Doctors and specialists can practise remotely, undertaking more consultations, without patients even having to leave home, while surgeons can perform operations using remote robotics to connect with the most skilled professionals in the world.

He points out that 5G capabilities have already enhanced the prospects of finding a vaccine and treatments for Covid-19 through the gathering, processing and sharing of massive amounts of data worldwide.

“Where previously the research, testing approvals and distribution of vaccines might [have taken] a decade, now we might have a Covid-19 vaccine within a year,” says Scanlan.

“We are only able to do that because we can access and process information more quickly, thanks to greater connectivity.”

However, while much of the current hype in the telecommunications space focuses on the roll-out of 5G technology, fourth-generation (4G) or long-term evolution (LTE) remains the foundation underpinning the innovative digital initiatives supporting communities during the Covid-19 pandemic.

“During the pandemic, LTE was coming to the fore in the provision of telehealth and telemedicine, as well as expanding network services to hot spots to support the ill through hospitals and other healthcare services,” says Global System for Mobile Communications (GSMA) head of the Network 2020 future network programme Henry Calvert.

Speaking at the recent 2020 GSMA LTE Summit, he noted that 4G networks will remain critical for the next five to seven years.

“Until 2025, LTE will continue to do the heavy lifting,” he says of the network technology used by 52% of the world’s mobile devices.

“Besides the significant role 4G plays in supporting health services, it also provides for the data and connectivity needs of the new life styles taking shape since lockdown.”

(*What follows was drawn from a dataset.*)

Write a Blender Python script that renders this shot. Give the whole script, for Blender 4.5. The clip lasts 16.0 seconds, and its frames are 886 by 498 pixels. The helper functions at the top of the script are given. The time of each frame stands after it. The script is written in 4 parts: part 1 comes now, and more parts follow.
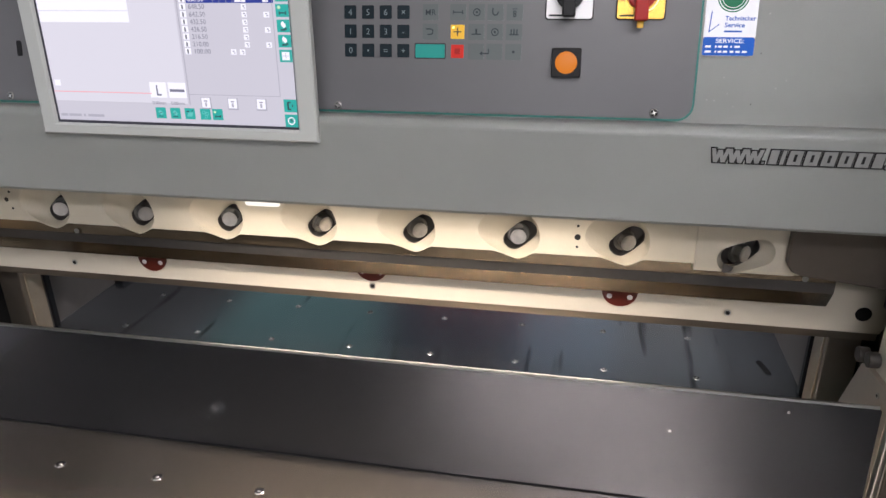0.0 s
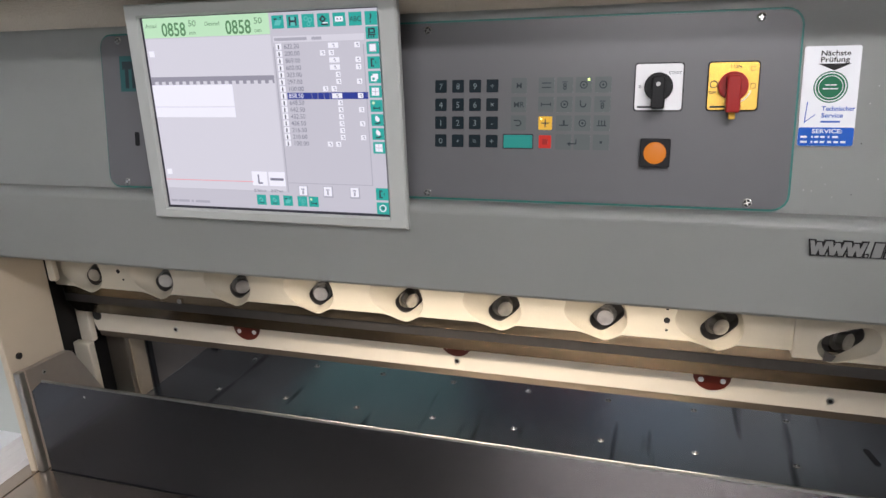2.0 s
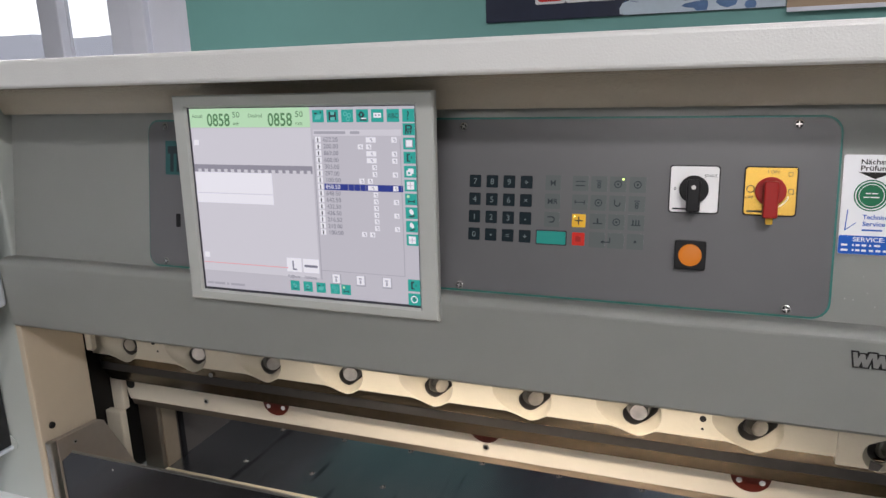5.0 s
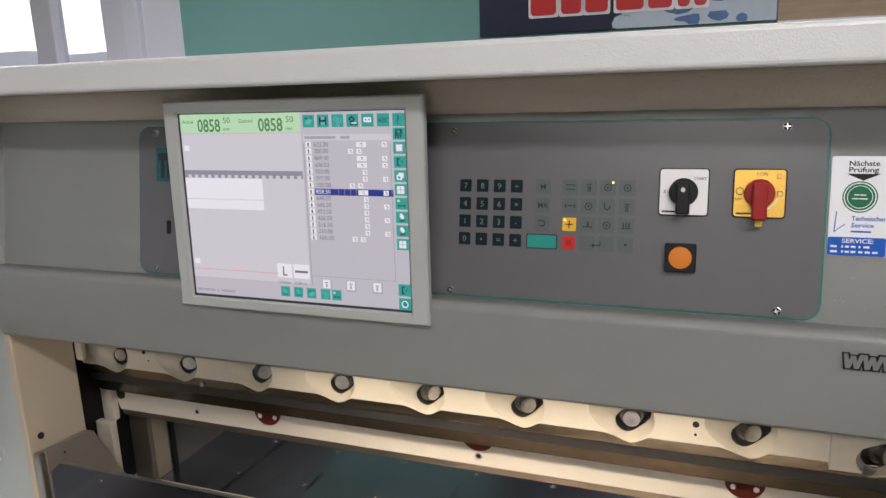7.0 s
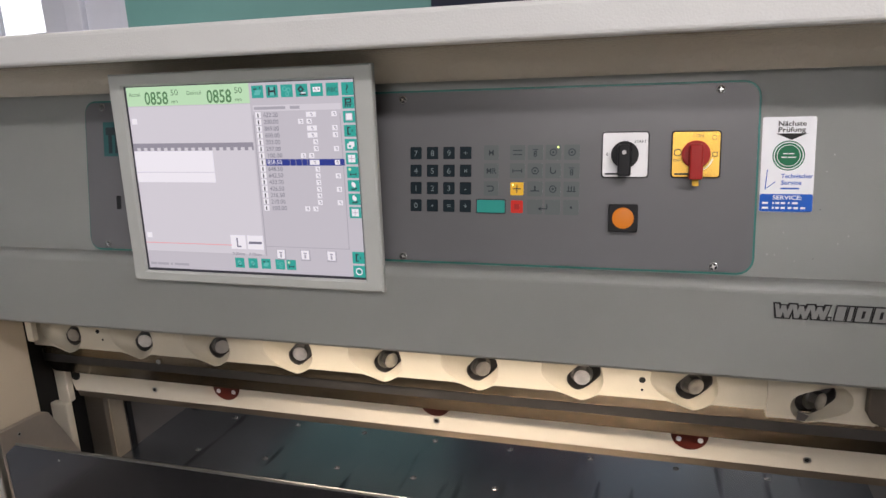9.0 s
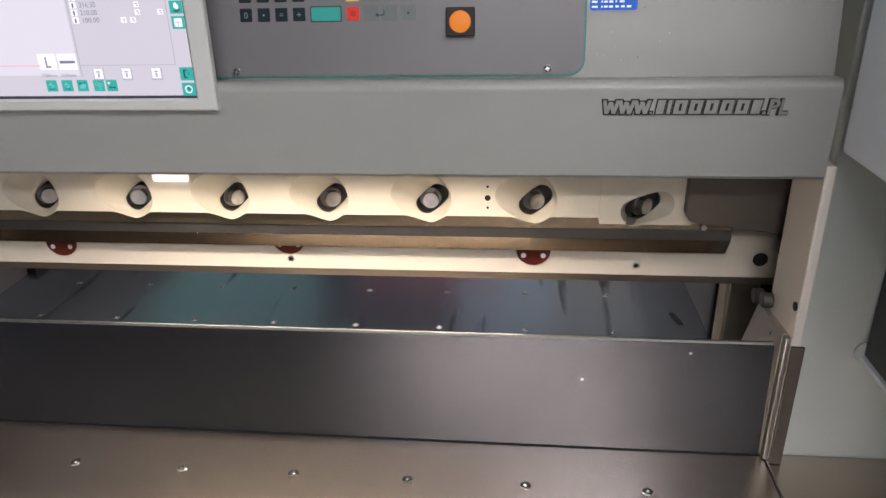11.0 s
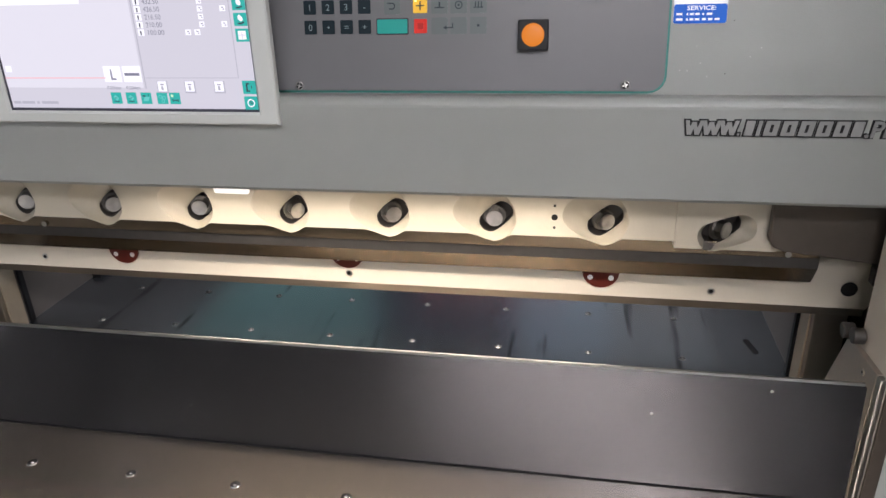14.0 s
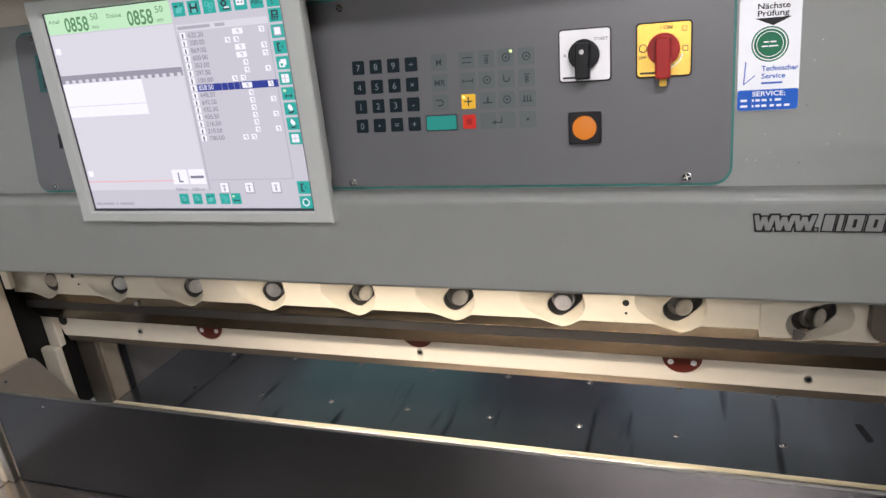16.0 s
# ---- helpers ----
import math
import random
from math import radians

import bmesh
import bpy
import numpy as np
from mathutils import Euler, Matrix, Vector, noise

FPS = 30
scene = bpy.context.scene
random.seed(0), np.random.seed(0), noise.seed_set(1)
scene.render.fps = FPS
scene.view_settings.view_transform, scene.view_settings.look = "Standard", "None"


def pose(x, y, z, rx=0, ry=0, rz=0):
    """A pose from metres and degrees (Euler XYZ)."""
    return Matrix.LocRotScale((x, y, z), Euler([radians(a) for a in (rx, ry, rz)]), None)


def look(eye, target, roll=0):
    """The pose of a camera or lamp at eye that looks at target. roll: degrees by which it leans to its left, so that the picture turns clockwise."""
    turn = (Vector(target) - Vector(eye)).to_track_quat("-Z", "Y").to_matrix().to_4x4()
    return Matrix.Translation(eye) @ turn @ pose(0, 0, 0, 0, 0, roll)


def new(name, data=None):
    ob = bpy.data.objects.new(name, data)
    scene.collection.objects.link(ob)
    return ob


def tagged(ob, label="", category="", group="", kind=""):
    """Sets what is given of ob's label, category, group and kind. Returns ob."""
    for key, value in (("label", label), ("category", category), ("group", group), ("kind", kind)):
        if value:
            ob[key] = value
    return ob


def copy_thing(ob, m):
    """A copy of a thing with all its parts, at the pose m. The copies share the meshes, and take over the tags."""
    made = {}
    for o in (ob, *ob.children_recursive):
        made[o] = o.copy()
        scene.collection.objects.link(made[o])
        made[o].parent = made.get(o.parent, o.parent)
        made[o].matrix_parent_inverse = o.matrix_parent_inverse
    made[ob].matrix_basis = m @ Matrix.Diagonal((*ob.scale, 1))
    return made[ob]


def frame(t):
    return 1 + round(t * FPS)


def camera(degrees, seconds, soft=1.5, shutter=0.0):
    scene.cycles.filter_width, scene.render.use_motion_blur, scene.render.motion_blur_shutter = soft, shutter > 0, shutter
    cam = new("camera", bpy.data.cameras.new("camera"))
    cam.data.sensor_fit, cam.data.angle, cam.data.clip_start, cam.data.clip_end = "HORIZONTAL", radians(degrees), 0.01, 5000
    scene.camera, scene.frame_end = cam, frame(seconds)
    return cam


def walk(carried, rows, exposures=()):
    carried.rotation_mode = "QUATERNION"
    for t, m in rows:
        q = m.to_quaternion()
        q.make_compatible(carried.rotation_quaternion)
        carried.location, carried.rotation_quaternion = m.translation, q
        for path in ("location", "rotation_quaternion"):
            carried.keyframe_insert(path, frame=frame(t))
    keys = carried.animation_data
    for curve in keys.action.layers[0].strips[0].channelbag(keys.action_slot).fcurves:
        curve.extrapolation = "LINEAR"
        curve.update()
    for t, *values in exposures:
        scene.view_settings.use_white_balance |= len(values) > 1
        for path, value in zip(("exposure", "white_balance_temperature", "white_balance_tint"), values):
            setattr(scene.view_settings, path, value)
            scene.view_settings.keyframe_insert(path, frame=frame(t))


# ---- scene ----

During the pandemic, data use increased by more than 70% per customer, driven by online services and consumption of on-demand video services like Netflix, which recently reported adding 15.8-million subscribers in a year – more than double expectations.

“There has even been a call to on-demand video providers to reduce the quality of video they are deploying and encourage people to use standard-definition rather than high-definition television to preserve the capacity in the networks for online education, online health and online businesses,” he adds.

In terms of supporting contact tracing, 4G networks have also been instrumental applications, providing free data to support the tracking.

The focus will remain on expanding critical 4G capacity; however, 5G transformation is going to be needed in the future to meet online demands.